── EXTRACTED INFORMATION

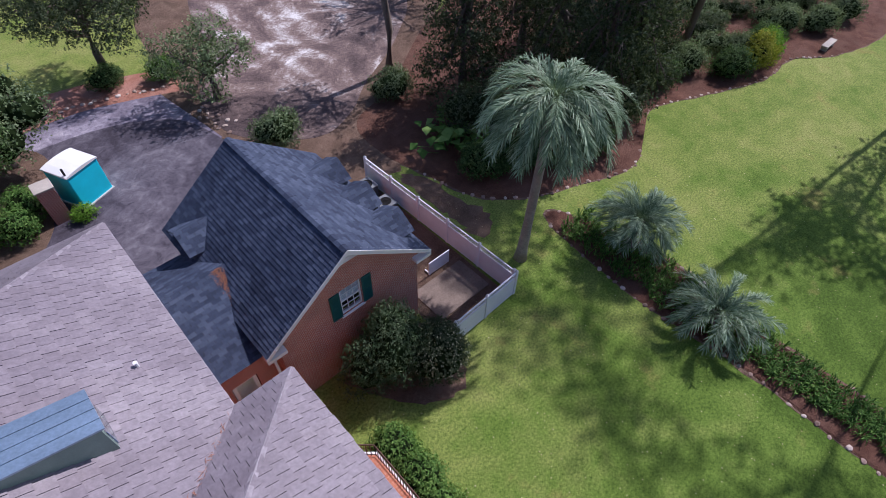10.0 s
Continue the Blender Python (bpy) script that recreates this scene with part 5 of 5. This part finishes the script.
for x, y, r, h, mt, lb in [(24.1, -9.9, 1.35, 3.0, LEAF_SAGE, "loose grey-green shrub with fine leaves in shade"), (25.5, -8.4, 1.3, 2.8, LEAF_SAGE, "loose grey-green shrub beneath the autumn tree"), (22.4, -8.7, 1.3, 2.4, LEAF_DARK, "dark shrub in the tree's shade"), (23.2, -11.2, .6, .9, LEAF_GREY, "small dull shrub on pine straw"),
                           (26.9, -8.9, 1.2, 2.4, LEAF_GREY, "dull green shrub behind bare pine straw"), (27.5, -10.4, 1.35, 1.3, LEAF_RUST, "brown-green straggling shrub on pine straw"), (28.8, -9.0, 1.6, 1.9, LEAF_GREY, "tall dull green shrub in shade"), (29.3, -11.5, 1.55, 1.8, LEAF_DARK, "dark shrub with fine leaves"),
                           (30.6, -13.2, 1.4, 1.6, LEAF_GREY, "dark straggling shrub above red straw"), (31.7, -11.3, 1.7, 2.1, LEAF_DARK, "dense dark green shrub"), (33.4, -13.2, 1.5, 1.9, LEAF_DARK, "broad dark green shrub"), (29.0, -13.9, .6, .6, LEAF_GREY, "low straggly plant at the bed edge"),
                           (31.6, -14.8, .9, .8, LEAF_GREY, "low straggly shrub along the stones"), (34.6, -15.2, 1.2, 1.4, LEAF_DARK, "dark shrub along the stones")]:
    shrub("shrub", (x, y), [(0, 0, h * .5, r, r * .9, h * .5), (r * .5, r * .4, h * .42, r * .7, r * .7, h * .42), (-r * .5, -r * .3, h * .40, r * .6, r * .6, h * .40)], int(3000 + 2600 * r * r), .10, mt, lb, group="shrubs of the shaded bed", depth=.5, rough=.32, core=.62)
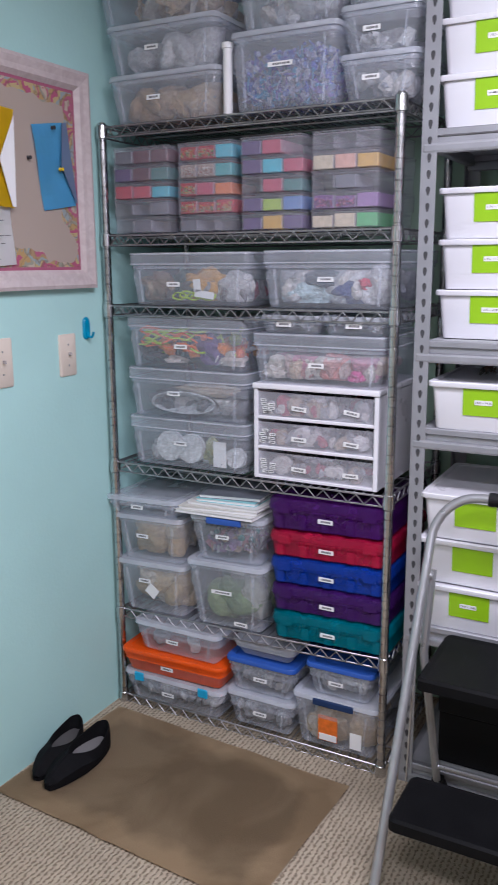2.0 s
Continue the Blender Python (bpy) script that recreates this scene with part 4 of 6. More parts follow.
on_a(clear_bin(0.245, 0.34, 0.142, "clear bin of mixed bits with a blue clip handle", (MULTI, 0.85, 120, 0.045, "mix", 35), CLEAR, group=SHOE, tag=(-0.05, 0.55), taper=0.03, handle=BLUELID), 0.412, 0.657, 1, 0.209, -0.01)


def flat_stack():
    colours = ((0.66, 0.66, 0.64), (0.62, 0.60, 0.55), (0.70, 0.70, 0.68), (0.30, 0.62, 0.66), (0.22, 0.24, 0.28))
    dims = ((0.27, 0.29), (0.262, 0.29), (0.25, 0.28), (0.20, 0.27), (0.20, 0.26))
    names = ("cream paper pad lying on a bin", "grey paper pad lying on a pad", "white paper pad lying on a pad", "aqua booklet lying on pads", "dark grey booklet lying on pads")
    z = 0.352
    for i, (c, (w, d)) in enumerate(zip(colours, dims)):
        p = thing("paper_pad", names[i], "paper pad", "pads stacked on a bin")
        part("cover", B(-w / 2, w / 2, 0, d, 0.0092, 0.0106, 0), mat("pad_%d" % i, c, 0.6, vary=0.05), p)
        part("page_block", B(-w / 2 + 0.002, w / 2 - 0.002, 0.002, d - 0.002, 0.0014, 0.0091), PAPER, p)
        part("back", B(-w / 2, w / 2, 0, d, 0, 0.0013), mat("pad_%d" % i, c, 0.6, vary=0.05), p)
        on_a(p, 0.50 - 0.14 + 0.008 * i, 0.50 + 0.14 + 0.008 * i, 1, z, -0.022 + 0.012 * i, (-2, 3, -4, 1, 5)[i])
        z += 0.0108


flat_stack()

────
── EXTRACTED INFORMATION

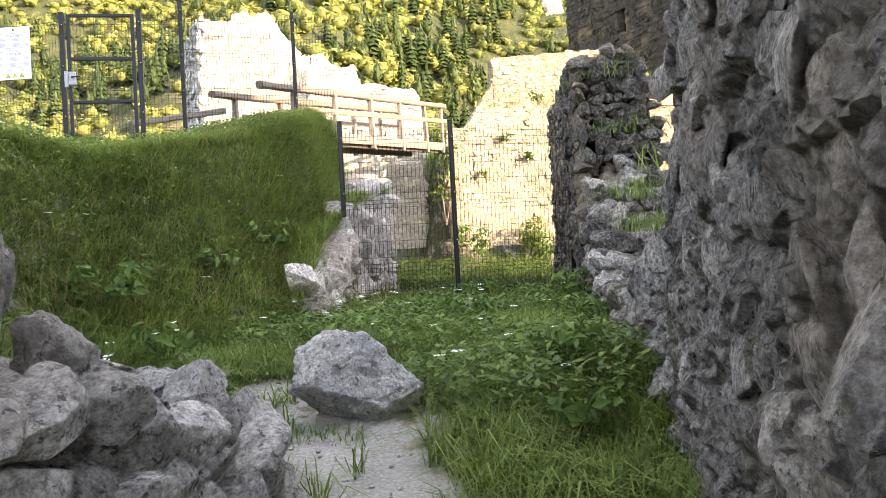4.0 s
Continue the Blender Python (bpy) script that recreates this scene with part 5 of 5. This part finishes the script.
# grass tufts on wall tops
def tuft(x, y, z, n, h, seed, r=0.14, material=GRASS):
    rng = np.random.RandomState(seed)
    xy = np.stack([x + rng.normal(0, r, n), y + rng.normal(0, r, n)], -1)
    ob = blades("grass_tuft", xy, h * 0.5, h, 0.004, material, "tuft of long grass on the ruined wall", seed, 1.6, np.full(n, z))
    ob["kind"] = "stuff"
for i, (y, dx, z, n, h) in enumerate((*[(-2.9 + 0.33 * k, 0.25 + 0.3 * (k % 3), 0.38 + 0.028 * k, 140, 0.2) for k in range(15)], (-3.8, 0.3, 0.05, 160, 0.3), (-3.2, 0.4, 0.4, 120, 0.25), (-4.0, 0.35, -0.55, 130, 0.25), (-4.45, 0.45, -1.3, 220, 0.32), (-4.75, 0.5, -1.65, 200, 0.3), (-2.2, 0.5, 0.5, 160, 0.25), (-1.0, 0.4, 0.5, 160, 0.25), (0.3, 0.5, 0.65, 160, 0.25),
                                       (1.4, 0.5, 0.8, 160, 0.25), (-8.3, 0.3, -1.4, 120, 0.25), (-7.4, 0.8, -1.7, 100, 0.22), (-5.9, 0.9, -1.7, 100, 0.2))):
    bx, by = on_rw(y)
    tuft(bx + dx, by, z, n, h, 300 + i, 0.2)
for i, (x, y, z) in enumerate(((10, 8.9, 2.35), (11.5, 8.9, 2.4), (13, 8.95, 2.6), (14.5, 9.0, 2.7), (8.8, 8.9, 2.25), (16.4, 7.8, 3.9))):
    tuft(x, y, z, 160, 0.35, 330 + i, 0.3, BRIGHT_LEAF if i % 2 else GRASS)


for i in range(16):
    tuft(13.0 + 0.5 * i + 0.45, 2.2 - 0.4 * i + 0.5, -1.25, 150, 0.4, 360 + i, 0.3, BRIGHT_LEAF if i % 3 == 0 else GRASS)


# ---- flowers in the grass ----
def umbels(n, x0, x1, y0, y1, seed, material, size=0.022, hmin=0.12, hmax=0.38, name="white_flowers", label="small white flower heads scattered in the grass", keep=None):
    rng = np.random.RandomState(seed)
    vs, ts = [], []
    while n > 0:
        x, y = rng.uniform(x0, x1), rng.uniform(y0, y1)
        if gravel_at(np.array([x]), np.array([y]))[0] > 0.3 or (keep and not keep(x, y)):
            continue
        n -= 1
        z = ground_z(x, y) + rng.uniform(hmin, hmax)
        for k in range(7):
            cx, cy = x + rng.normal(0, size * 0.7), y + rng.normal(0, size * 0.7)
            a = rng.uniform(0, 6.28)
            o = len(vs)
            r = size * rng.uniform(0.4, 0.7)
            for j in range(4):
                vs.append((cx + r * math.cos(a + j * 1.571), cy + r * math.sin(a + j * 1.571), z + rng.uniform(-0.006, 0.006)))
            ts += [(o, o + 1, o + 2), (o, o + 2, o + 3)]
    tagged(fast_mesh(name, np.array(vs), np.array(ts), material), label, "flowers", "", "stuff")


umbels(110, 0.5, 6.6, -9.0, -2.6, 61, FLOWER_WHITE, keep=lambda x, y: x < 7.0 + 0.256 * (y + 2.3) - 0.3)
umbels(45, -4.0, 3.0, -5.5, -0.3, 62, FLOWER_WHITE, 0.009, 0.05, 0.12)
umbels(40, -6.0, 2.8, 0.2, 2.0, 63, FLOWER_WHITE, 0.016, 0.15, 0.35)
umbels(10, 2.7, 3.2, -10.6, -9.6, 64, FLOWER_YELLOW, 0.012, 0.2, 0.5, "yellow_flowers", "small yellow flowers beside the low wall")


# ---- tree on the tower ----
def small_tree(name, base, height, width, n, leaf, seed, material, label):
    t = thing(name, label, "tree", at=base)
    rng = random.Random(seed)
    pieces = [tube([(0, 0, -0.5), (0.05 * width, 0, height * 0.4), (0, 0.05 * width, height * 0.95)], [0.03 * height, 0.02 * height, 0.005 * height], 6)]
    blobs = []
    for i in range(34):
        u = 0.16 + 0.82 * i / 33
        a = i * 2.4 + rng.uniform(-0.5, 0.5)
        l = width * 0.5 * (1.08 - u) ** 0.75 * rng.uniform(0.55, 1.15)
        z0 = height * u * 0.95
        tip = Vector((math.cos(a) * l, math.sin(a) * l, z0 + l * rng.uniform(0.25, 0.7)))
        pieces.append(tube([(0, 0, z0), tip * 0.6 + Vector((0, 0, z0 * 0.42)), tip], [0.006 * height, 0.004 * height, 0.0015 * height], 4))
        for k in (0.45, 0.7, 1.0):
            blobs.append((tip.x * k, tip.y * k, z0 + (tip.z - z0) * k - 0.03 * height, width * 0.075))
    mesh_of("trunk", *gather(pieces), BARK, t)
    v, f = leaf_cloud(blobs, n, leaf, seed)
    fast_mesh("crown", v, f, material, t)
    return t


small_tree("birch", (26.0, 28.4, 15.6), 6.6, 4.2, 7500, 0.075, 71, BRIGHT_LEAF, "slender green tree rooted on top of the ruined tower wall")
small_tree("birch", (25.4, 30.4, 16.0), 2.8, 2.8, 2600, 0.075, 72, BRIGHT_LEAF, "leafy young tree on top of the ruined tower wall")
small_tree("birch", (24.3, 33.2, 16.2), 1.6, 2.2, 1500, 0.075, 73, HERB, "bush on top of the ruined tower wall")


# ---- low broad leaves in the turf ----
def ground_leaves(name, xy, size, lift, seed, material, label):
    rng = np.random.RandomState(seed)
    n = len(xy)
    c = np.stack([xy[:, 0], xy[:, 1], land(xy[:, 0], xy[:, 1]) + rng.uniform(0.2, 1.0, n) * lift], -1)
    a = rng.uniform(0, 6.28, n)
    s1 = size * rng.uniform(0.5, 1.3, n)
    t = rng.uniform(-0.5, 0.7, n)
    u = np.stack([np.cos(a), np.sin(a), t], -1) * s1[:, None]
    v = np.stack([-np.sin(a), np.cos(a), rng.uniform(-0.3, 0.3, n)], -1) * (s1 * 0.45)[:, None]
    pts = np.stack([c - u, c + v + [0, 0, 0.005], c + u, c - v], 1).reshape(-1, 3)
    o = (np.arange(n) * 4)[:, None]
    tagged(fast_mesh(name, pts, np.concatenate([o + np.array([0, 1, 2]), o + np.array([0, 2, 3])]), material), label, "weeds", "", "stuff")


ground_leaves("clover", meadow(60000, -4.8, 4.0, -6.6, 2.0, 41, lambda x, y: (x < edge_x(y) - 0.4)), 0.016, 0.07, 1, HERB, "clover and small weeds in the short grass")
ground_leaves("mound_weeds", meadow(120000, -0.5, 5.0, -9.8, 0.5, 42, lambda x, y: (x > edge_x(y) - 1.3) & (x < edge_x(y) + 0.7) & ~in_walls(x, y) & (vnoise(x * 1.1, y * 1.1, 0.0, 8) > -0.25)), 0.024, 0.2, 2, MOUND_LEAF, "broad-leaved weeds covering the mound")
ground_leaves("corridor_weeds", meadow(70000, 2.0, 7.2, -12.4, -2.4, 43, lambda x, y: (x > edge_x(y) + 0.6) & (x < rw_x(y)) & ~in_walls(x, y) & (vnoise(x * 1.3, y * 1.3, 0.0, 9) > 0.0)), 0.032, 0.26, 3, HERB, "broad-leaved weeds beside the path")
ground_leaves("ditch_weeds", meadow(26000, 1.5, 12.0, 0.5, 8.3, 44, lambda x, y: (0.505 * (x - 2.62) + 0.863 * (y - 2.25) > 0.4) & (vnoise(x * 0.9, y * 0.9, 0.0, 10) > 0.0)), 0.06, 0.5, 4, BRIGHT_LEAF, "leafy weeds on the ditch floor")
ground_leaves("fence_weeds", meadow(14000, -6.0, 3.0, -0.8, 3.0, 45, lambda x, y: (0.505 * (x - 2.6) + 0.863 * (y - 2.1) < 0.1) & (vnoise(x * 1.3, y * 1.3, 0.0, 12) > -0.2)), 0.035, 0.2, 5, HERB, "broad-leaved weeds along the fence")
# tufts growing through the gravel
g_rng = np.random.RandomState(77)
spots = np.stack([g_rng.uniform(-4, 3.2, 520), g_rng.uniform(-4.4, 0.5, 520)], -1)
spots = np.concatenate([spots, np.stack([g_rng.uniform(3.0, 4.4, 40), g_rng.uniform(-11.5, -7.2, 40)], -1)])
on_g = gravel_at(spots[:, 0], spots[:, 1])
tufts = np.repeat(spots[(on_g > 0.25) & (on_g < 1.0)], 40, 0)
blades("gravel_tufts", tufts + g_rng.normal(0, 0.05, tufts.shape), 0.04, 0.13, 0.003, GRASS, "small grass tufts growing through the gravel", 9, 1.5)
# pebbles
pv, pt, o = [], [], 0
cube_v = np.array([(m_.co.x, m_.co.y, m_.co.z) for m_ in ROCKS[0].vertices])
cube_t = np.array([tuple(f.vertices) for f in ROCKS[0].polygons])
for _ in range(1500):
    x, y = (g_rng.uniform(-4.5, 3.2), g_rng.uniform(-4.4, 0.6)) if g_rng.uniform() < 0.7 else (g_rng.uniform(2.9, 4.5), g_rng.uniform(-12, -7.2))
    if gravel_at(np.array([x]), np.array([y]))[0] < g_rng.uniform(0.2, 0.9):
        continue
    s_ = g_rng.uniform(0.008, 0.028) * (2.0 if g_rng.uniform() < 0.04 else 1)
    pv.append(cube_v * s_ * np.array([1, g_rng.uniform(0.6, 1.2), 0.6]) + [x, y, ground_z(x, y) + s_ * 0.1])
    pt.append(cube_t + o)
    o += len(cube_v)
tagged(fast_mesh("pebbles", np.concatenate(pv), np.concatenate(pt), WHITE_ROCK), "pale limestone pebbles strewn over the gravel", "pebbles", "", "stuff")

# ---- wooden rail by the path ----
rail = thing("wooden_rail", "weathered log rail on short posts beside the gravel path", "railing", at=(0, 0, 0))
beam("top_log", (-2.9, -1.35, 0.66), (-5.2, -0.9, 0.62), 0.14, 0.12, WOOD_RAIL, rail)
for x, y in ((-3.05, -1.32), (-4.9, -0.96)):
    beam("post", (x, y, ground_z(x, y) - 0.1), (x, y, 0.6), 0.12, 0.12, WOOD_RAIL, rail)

────

[INSTRUCTION] Using the data above, reproduce exactly the lines from the line that contains "More parts follow." through the line that contains "1, 0.209, -0.01)", including both.

[FINISHED TASK]
Continue the Blender Python (bpy) script that recreates this scene with part 4 of 6. More parts follow.
on_a(clear_bin(0.245, 0.34, 0.142, "clear bin of mixed bits with a blue clip handle", (MULTI, 0.85, 120, 0.045, "mix", 35), CLEAR, group=SHOE, tag=(-0.05, 0.55), taper=0.03, handle=BLUELID), 0.412, 0.657, 1, 0.209, -0.01)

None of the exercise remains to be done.